▸ **WRITTEN EXERCISE**: Make an exact transcription of the material, leaving out all images.

begin STORED DATA

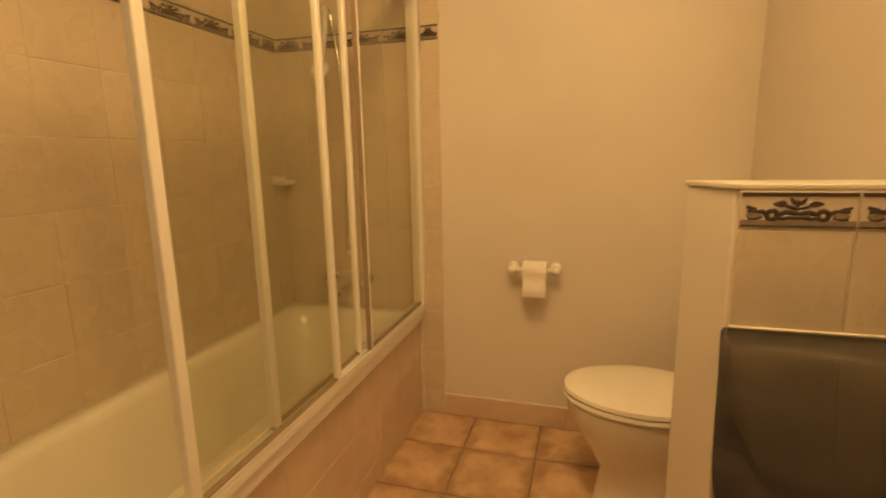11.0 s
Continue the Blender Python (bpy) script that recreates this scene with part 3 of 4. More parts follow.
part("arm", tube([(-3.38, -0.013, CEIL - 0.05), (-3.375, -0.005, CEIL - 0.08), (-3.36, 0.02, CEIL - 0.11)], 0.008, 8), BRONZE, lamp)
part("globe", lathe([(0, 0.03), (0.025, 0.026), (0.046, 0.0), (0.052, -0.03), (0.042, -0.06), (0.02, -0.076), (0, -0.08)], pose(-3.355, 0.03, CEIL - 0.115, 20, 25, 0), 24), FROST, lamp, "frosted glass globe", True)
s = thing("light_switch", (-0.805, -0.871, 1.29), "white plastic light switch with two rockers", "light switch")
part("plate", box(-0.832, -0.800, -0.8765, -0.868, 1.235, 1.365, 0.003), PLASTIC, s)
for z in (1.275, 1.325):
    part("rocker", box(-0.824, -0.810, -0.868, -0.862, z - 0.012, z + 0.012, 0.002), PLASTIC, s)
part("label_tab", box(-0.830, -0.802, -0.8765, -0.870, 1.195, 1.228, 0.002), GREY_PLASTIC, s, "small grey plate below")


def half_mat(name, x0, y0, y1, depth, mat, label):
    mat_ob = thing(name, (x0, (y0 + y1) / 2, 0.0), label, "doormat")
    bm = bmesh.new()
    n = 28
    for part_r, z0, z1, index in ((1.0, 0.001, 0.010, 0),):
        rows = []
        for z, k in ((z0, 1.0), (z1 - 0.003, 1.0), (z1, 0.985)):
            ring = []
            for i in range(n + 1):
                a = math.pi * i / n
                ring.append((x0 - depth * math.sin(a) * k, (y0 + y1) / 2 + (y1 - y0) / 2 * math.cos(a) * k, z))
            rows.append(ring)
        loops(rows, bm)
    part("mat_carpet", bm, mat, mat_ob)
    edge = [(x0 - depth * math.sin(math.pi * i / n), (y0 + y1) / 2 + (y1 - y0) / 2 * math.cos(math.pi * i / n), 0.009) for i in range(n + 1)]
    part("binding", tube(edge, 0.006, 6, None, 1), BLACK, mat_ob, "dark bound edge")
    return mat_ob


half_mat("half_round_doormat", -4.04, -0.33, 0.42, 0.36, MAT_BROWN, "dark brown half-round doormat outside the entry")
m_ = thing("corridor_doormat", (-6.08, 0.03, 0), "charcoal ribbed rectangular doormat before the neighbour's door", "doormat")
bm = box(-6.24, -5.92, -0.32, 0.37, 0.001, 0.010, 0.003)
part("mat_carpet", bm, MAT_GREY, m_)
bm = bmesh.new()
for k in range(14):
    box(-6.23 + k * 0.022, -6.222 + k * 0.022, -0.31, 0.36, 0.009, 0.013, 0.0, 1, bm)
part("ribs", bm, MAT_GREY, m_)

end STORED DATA

▸ **WRITTEN RESPONSE**:
11.0 s
Continue the Blender Python (bpy) script that recreates this scene with part 3 of 4. More parts follow.
part("arm", tube([(-3.38, -0.013, CEIL - 0.05), (-3.375, -0.005, CEIL - 0.08), (-3.36, 0.02, CEIL - 0.11)], 0.008, 8), BRONZE, lamp)
part("globe", lathe([(0, 0.03), (0.025, 0.026), (0.046, 0.0), (0.052, -0.03), (0.042, -0.06), (0.02, -0.076), (0, -0.08)], pose(-3.355, 0.03, CEIL - 0.115, 20, 25, 0), 24), FROST, lamp, "frosted glass globe", True)
s = thing("light_switch", (-0.805, -0.871, 1.29), "white plastic light switch with two rockers", "light switch")
part("plate", box(-0.832, -0.800, -0.8765, -0.868, 1.235, 1.365, 0.003), PLASTIC, s)
for z in (1.275, 1.325):
    part("rocker", box(-0.824, -0.810, -0.868, -0.862, z - 0.012, z + 0.012, 0.002), PLASTIC, s)
part("label_tab", box(-0.830, -0.802, -0.8765, -0.870, 1.195, 1.228, 0.002), GREY_PLASTIC, s, "small grey plate below")


def half_mat(name, x0, y0, y1, depth, mat, label):
    mat_ob = thing(name, (x0, (y0 + y1) / 2, 0.0), label, "doormat")
    bm = bmesh.new()
    n = 28
    for part_r, z0, z1, index in ((1.0, 0.001, 0.010, 0),):
        rows = []
        for z, k in ((z0, 1.0), (z1 - 0.003, 1.0), (z1, 0.985)):
            ring = []
            for i in range(n + 1):
                a = math.pi * i / n
                ring.append((x0 - depth * math.sin(a) * k, (y0 + y1) / 2 + (y1 - y0) / 2 * math.cos(a) * k, z))
            rows.append(ring)
        loops(rows, bm)
    part("mat_carpet", bm, mat, mat_ob)
    edge = [(x0 - depth * math.sin(math.pi * i / n), (y0 + y1) / 2 + (y1 - y0) / 2 * math.cos(math.pi * i / n), 0.009) for i in range(n + 1)]
    part("binding", tube(edge, 0.006, 6, None, 1), BLACK, mat_ob, "dark bound edge")
    return mat_ob


half_mat("half_round_doormat", -4.04, -0.33, 0.42, 0.36, MAT_BROWN, "dark brown half-round doormat outside the entry")
m_ = thing("corridor_doormat", (-6.08, 0.03, 0), "charcoal ribbed rectangular doormat before the neighbour's door", "doormat")
bm = box(-6.24, -5.92, -0.32, 0.37, 0.001, 0.010, 0.003)
part("mat_carpet", bm, MAT_GREY, m_)
bm = bmesh.new()
for k in range(14):
    box(-6.23 + k * 0.022, -6.222 + k * 0.022, -0.31, 0.36, 0.009, 0.013, 0.0, 1, bm)
part("ribs", bm, MAT_GREY, m_)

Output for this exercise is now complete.